WHAT YOU ARE ASKED TO DO:
Write out exactly the lines below that run from the one containing "finishes the script." through the one containing "S_MIX[:1], 84, trunks=3)", both included, with no other lines.

DATA SUPPLIED:

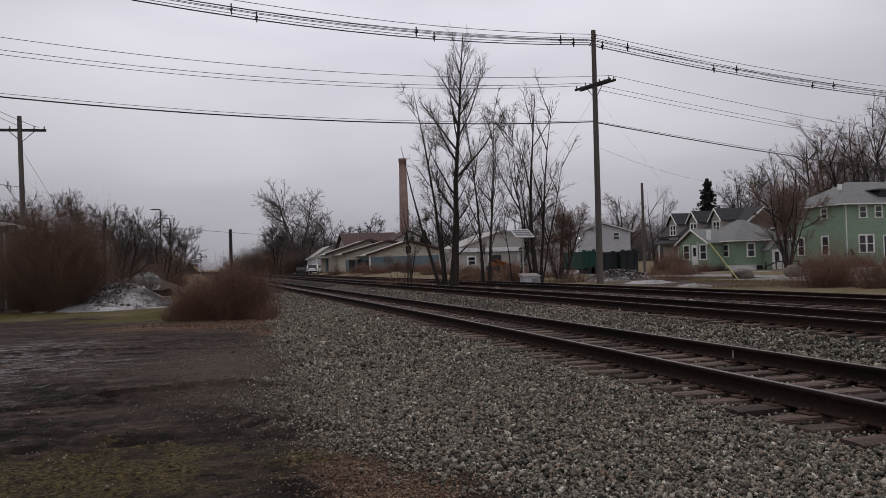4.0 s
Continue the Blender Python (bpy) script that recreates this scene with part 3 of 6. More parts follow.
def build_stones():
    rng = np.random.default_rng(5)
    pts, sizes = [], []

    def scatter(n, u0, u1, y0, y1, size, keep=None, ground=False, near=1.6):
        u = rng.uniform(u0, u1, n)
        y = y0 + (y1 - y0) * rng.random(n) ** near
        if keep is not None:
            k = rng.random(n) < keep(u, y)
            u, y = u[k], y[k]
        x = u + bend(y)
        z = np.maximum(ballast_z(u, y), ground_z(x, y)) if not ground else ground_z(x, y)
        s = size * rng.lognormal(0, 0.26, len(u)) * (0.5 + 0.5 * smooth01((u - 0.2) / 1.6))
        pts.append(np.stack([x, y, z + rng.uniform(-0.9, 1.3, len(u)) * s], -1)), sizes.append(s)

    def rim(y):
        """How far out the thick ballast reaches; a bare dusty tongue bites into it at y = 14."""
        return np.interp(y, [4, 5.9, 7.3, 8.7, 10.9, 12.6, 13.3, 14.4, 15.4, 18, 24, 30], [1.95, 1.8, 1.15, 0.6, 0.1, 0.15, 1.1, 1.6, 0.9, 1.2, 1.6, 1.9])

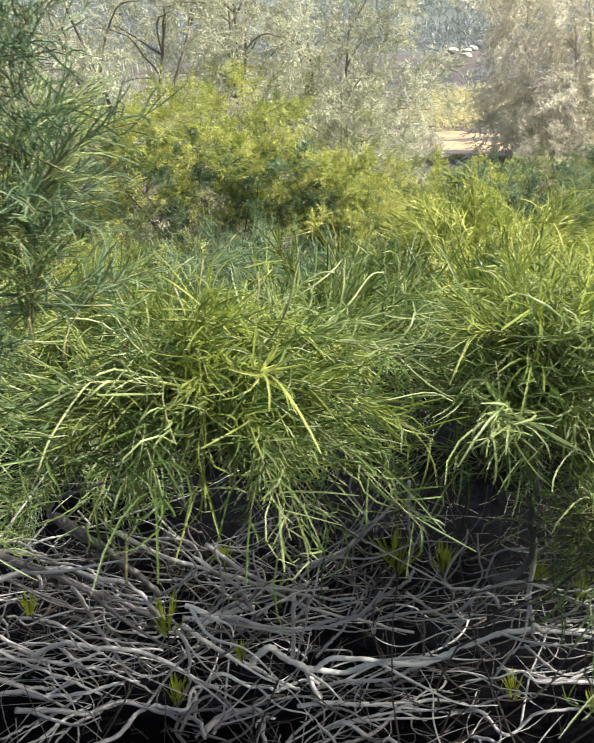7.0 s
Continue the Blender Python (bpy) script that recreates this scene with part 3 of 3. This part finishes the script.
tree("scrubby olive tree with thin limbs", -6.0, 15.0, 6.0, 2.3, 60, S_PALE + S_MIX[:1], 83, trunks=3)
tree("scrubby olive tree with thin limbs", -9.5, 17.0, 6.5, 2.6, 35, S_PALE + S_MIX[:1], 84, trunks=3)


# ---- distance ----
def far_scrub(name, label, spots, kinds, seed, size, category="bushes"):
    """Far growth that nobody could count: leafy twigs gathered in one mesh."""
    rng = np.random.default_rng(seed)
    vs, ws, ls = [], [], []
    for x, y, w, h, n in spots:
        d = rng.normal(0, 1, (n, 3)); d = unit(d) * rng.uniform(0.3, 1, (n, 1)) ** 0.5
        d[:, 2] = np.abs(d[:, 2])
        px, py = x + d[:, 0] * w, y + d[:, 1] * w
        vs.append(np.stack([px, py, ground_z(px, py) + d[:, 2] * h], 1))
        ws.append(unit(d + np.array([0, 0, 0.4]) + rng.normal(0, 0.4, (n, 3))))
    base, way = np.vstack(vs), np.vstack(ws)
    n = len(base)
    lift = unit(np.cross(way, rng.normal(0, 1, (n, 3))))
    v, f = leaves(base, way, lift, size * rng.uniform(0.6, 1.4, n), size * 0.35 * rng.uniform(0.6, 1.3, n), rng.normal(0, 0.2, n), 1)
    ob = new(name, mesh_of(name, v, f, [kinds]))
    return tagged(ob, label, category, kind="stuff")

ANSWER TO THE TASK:
Continue the Blender Python (bpy) script that recreates this scene with part 3 of 3. This part finishes the script.
tree("scrubby olive tree with thin limbs", -6.0, 15.0, 6.0, 2.3, 60, S_PALE + S_MIX[:1], 83, trunks=3)
tree("scrubby olive tree with thin limbs", -9.5, 17.0, 6.5, 2.6, 35, S_PALE + S_MIX[:1], 84, trunks=3)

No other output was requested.